Dia mengatakan, hal itu dimungkinkan karena kebutuhan akan biofuel akan semakin besar seiring dengan semakin sedikitnya cadangan minyak dunia.
Harga bersaing
Kementerian ESDM tahun lalu menyatakan siap mendorong peningkatan penggunaan produk turunan kelapa sawit, yaitu biofuel. Kementerian Perdagangan berharap aturan itu bisa dijalankan industri Tanah Air agar ketergantungan pada solar bisa berkurang.
Berdasarkan data Kemendag, impor solar non-subsidi termasuk yang menyebabkan defisit perdagangan migas tahun lalu mencapai USD 5,6 miliar. Kemendag percaya industri mau beralih memakai biofuel dari sawit itu. Sebab, harganya saat ini lebih murah dari solar industri.
Harga biofuel sawit dibandingkan dengan minyak solar non-subsidi itu sangat kompetitif, tegas Wakil Menteri Perdagangan Bayu Krisnamurthi.
Produksi melimpah
Badan Pengkajian dan Penerapan Teknologi (BPPT) percaya penggunaan biodiesel dan bioethanol, sangat mungkin dilakukan pemerintah mengingat Indonesia adalah produsen kelapa sawit terbesar sedunia. Produksi bahan bakar nabati ini bakal murah, sebab sekitar 75-80 persen biaya produksi berasal dari biaya bahan baku. Dan faktanya harga CPO saat ini cukup bagus di pasar internasional sebesar Rp 7.500 per liter.
CPO jauh lebih menarik dan pasti memperoleh keuntungan lebih besar, meski saat ini sudah ada insentif dari pemerintah sebesar Rp 3.000. Dan Indonesia sudah CPO terbesar di dunia sebesar 23 juta ton.

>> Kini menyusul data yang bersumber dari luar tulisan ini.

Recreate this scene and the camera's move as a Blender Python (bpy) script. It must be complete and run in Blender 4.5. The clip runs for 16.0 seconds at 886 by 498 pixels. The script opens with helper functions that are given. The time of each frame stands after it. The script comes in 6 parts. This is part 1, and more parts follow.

Indonesia ibarat timur tengah bahan bakar nabati, kenapa tidak menikmati berkah yang ada, kata Deputi Teknologi Informasi Energi dan Material (TIEM) Badan Pengkajian Penerapan Teknologi (BPPT), Unggul Priyanto.
Tingkatkan rasio daerah teraliri listrik
Badan Pengkajian dan Penerapan Teknologi (BPPT) menilai teknologi energi di Indonesia patut meniru Jepang. Deputi Teknologi Informasi Energi dan Material (TIEM) Badan Pengkajian Penerapan Teknologi (BPPT), Unggul Priyanto, menyatakan penilaian ini lantaran Jepang dapat memanfaatkan energi terbarukan secara efektif.
Sebagai contoh, dalam meningkatkan rasio elektrifikasi. Hanya 60 persen yang kita punya, sedangkan Jepang itu sudah mampu memiliki rasio elektrifikasi 100 persen sehingga dia dapat mencukupi kebutuhan listrik sepenuhnya di negaranya, ujarnya.
Dia menambahkan, memang untuk meningkatkan rasio elektrifikasi Indonesia tidaklah mudah. Sebab, pembangkit listrik di Indonesia mayoritas masih menggunakan energi fosil sehingga menyebabkan kebutuhan BBM besar. Padahal biaya konsumsi BBM tidak murah.
Kadang-kadang orang susah menerima, faktanya seperti ini. Mau meningkatkan rasio elektrifikasi pasti konsumsi solarnya PLN naik, jelas dia.
Tekan defisit neraca perdagangan
Upaya untuk mengerem impor Bahan Bakar Minyak (BBM) di Indonesia tidak mudah. Pasalnya, konsumsi BBM domestik semakin meningkat sehingga kekurangannya harus dipenuhi dari luar negeri. Data Badan Pusat Statistik (BPS) menunjukkan, impor minyak dan gas (migas) per Juli 2013 mencapai USD 4,14 miliar dengan volume impor minyak sebesar 4,67 juta ton.
Menyikapi situasi tersebut, Badan Pengkajian dan Penerapan Teknologi (BPPT) punya jalan keluar menjaga keamanan pasokan bahan bakar sekaligus menawarkan sumber alternatif untuk substitusi BBM, khususnya RON 88 atau premium.
Jangan hanya mengandalkan minyak. Ada beberapa alternatif untuk mengurangi pasokan BBM seperti penggunaan bahan bakar nabati (BBN) untuk pengganti solar dan premium, penggunaan gas alam terkompresi (CNG) untuk substitusi premium, ujar Deputi Teknologi Informasi Energi dan Material, Unggul Priyanto.